While they are here treating theoretically about arbitration, it is said that the matter is to be put to a practical test once again. President Kruger has proposed to Sir Alfred Milner that certain differences of opinion should be submitted to arbitration. Sir Alfred objected that such an action would put in question England’s sovereignty.

June 11. At the Grovestins’s Sunday reception something amusing happened to me. A Spanish lady, Señora Perez, asked me what I thought of peace. I must have made a dubious face, for she anticipated my answer, saying, “Do not decide, I beg of you, until you have read a book entitled Die Waffen nieder. Have you heard of it?”

“Oh, yes, until I am sick of it.”

“Oh, no, no; first read it, and then express your opinion. The author is said to be at The Hague.”

“The author is sitting next you.”

As so often happens, Señora Perez had missed my name when we were introduced.
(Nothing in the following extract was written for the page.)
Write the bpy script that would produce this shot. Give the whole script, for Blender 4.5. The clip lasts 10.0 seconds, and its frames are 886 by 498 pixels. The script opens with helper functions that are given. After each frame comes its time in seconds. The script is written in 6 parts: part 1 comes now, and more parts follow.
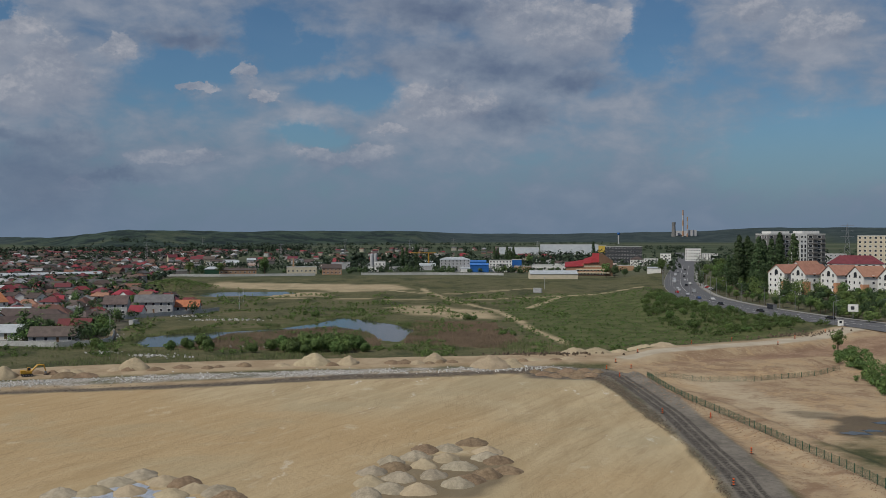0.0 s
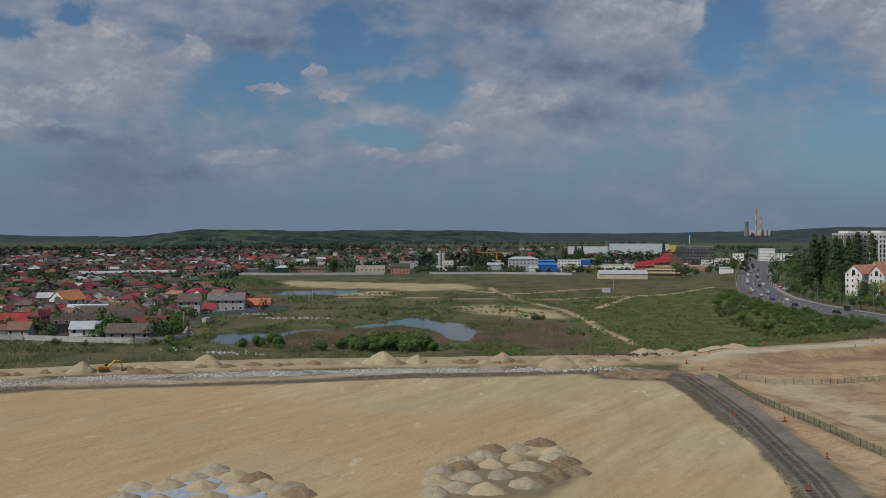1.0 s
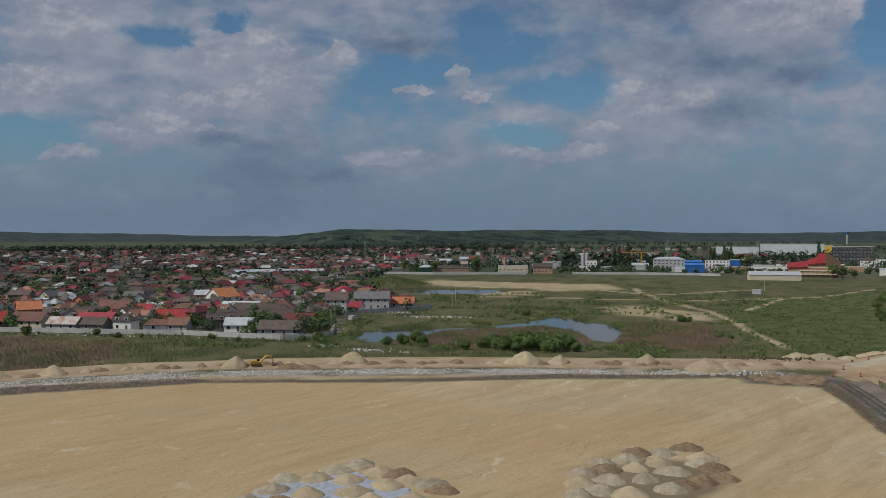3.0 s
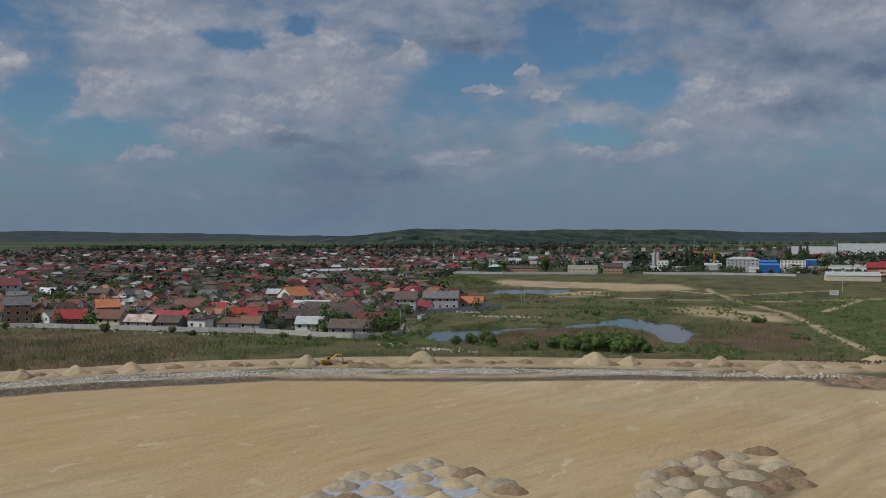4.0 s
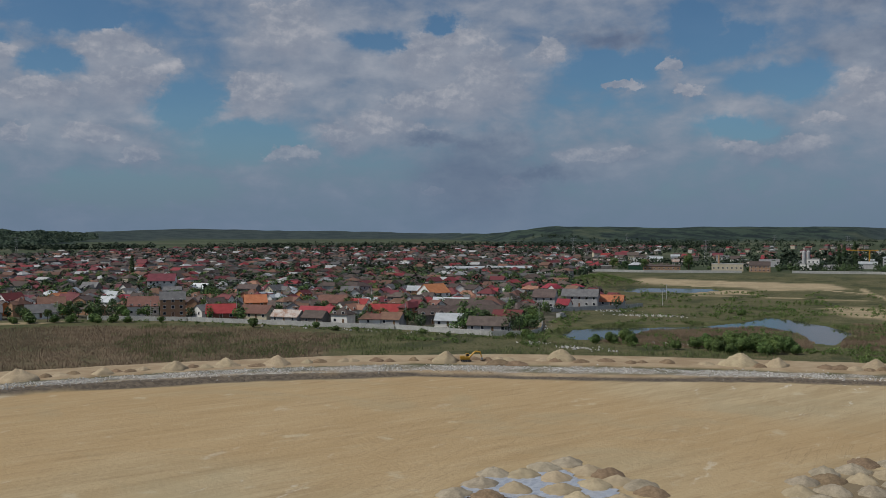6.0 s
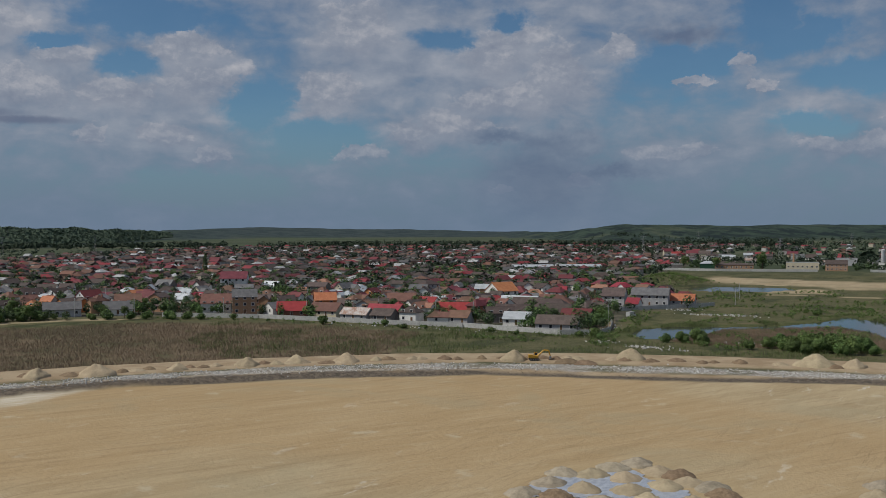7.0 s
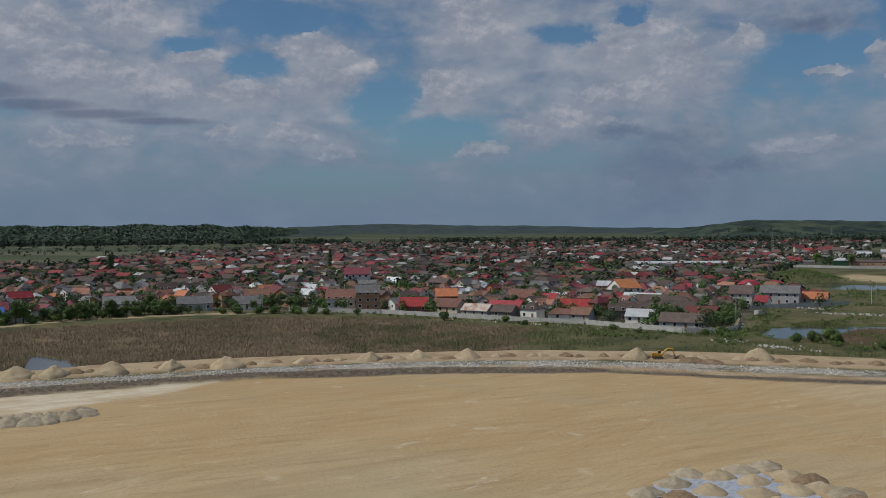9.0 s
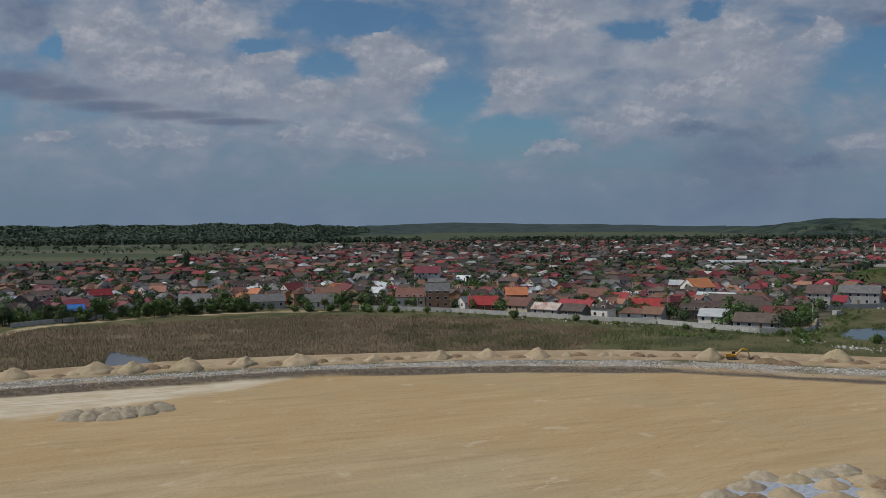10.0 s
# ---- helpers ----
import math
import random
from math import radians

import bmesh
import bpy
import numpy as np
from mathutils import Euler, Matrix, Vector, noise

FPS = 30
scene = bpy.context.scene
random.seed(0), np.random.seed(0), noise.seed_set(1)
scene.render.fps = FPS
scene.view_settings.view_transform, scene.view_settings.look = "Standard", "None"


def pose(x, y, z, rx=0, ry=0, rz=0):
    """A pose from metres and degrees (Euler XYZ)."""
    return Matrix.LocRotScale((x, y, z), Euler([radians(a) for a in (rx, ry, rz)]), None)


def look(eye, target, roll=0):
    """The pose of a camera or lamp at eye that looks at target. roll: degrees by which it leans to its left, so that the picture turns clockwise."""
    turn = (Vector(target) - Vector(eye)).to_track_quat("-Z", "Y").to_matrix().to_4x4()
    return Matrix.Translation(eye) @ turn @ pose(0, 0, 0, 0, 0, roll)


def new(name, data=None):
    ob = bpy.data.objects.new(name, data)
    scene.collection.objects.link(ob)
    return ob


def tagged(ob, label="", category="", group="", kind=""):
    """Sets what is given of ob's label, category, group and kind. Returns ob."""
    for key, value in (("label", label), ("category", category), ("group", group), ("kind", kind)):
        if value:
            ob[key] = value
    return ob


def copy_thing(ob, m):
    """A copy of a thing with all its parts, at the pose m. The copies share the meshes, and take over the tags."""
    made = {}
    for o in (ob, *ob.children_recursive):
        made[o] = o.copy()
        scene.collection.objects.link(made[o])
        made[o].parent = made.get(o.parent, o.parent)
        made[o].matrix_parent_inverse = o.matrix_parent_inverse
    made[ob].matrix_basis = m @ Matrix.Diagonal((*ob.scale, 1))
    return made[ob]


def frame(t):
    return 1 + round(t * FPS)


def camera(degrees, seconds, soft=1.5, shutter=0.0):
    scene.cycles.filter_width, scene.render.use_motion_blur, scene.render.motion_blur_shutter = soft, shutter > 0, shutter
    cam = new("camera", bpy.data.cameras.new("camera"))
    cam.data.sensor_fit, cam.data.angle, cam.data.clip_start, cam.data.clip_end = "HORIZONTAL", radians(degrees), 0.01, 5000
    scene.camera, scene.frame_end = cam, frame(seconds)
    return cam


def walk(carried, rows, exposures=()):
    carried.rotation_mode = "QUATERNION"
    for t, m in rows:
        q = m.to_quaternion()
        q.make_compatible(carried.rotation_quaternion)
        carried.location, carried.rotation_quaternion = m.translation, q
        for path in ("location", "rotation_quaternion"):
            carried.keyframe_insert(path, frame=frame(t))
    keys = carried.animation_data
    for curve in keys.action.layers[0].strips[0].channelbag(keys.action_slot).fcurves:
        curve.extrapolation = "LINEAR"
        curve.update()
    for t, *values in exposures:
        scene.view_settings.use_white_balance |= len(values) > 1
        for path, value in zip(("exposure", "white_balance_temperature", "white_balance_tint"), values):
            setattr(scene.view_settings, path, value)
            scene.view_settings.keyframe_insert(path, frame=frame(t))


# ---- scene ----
cam = camera(47.76, 10.0, 0.8)
EYE = 40.0
ROWS = [
    (0.0, 0.000, -0.996, 0.001), (0.5, 1.896, -1.020, -0.006), (1.0, 3.892, -1.032, -0.030), (1.5, 5.855, -1.030, -0.030),
    (2.0, 7.855, -1.041, -0.018), (2.5, 9.977, -1.043, -0.015), (4.0, 15.989, -1.068, 0.034), (4.5, 17.949, -1.078, 0.057),
    (5.0, 19.933, -1.106, 0.072), (5.5, 21.931, -1.150, 0.088), (7.0, 27.815, -1.286, 0.180), (7.5, 29.664, -1.332, 0.215),
    (8.0, 31.271, -1.380, 0.240), (8.5, 32.928, -1.424, 0.287), (9.0, 34.722, -1.464, 0.330), (9.5, 36.651, -1.500, 0.368),
    (10.0, 38.715, -1.517, 0.412),
]
# a drone that hovers on the spot and turns to its left
walk(cam, [(t, pose(0, 0, EYE, 90 + pitch, lean, yaw)) for t, yaw, pitch, lean in ROWS])

# ---- light ----
SUN_LEFT, SUN_UP = 130.0, 52.0          # degrees to the left of +y, degrees above the ground
scene.view_settings.exposure = 0.0
sun_dir = Vector((-math.sin(radians(SUN_LEFT)) * math.cos(radians(SUN_UP)), math.cos(radians(SUN_LEFT)) * math.cos(radians(SUN_UP)), math.sin(radians(SUN_UP))))
sun = new("sun", bpy.data.lights.new("sun", "SUN"))
sun.data.energy, sun.data.angle, sun.data.color = 2.9, radians(0.6), (1.0, 0.95, 0.86)
sun.matrix_world = look(sun_dir * 100, (0, 0, 0))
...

Bloch gives a small dinner at the Hotel Royal. After dinner we drive to his third lecture. Subject, “Naval Warfare.” The fate of wars is decided not at sea but on land. Between two evenly matched fleets there will be no decisive victory, but mutual destruction of the fleets. The impossibility of protecting marine commerce in times of war. Comparison of the expenses for the fleet with the value of commerce; the pretended protection costs a hundred times more than the worth of what is protected.

Count Nigra sits near me. Bloch’s deductions greatly interest him. We speak of the results to be expected.

“The world finds it hard to understand,” said Nigra, “how momentous are the foundations here being laid for the building of the future; nor does it understand that the calling of the Conference is in itself an event of supreme importance.”

During the intermission an alarming rumor circulates, to the effect that in the debate about the court of arbitration the “dead point” was reached,—a decisive opposition on the part of one of the great powers.